INSTRUCTIONS FOR THE TASK
Write out the data below in full, unchanged, minus the images.

RAW DATA
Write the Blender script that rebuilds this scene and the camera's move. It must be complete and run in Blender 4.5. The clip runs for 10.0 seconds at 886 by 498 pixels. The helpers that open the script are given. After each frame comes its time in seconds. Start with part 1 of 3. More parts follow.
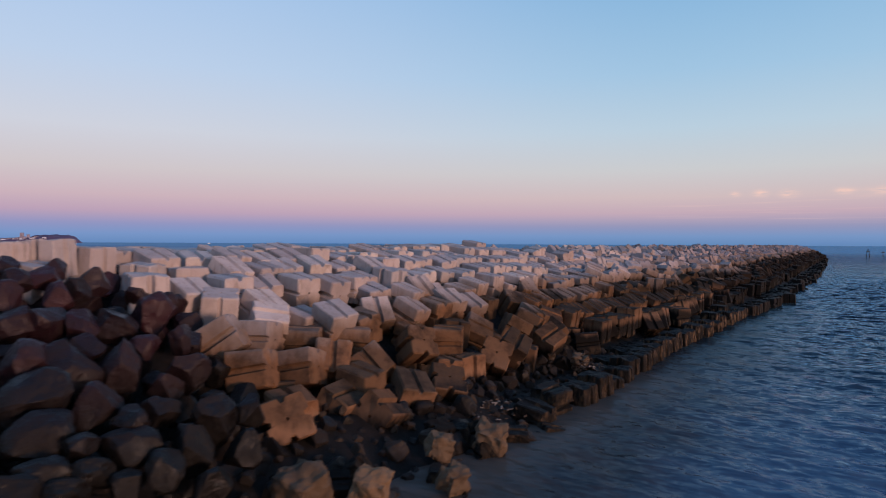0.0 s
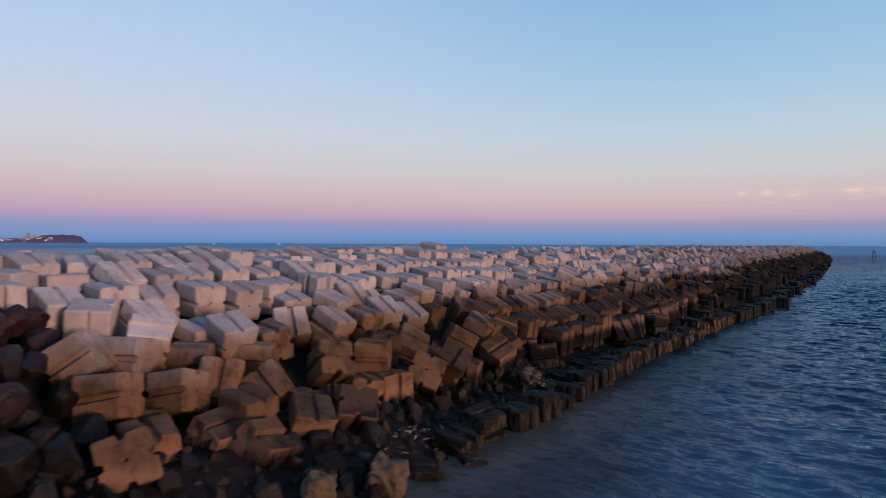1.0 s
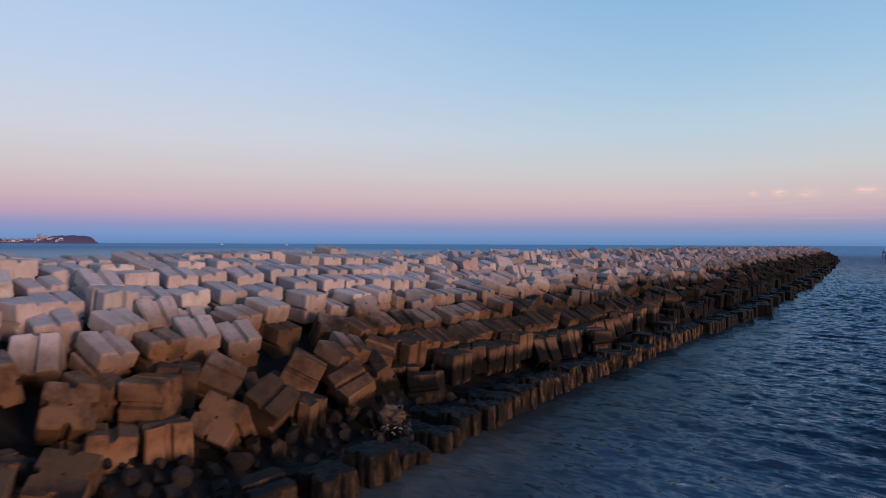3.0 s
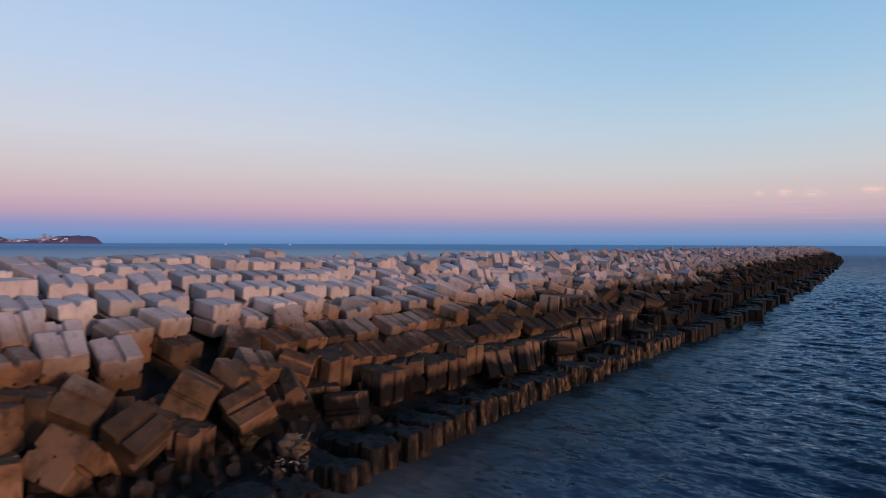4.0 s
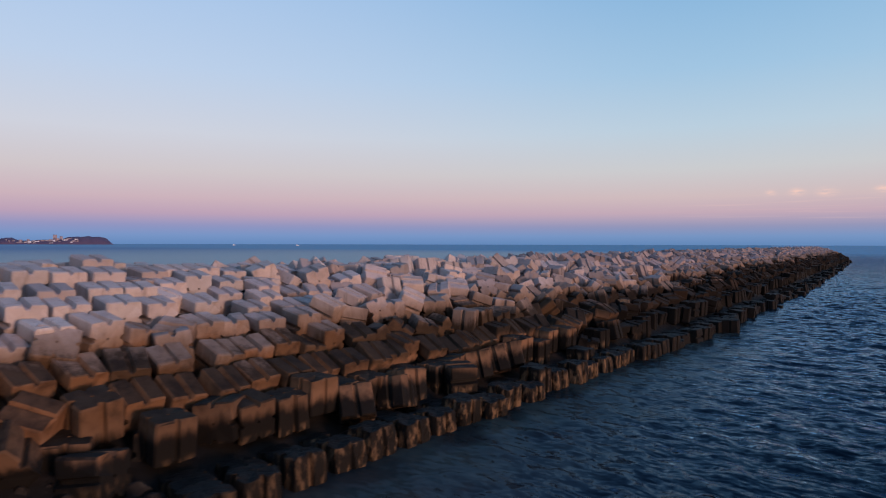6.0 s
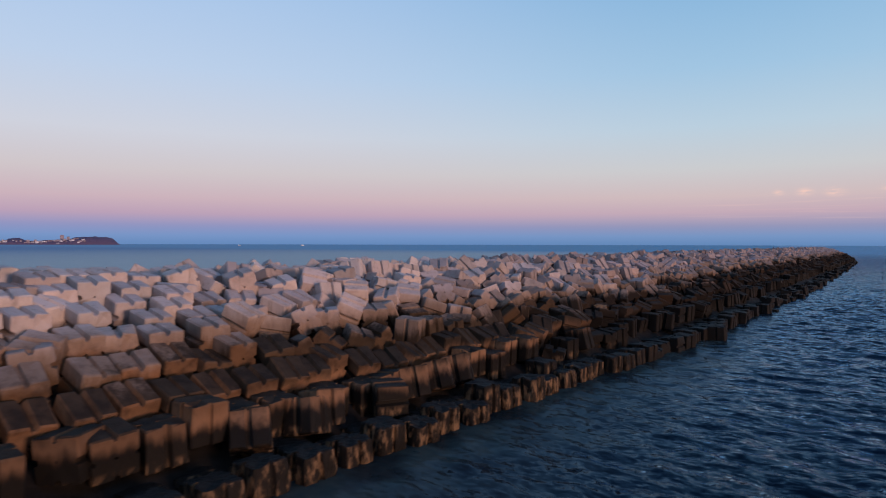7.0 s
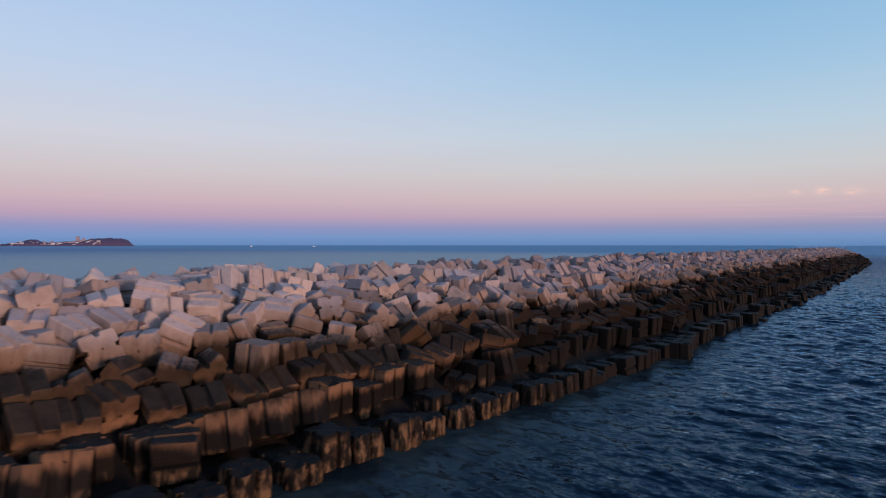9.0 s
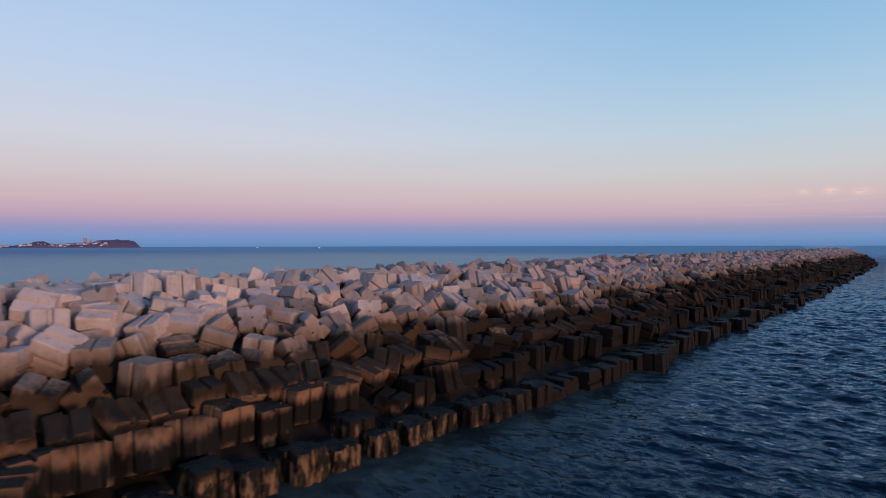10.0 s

EXERCISE OUTPUT
Write the Blender script that rebuilds this scene and the camera's move. It must be complete and run in Blender 4.5. The clip runs for 10.0 seconds at 886 by 498 pixels. The helpers that open the script are given. After each frame comes its time in seconds. Start with part 1 of 3. More parts follow.
0.0 s
1.0 s
3.0 s
4.0 s
6.0 s
7.0 s
9.0 s
10.0 s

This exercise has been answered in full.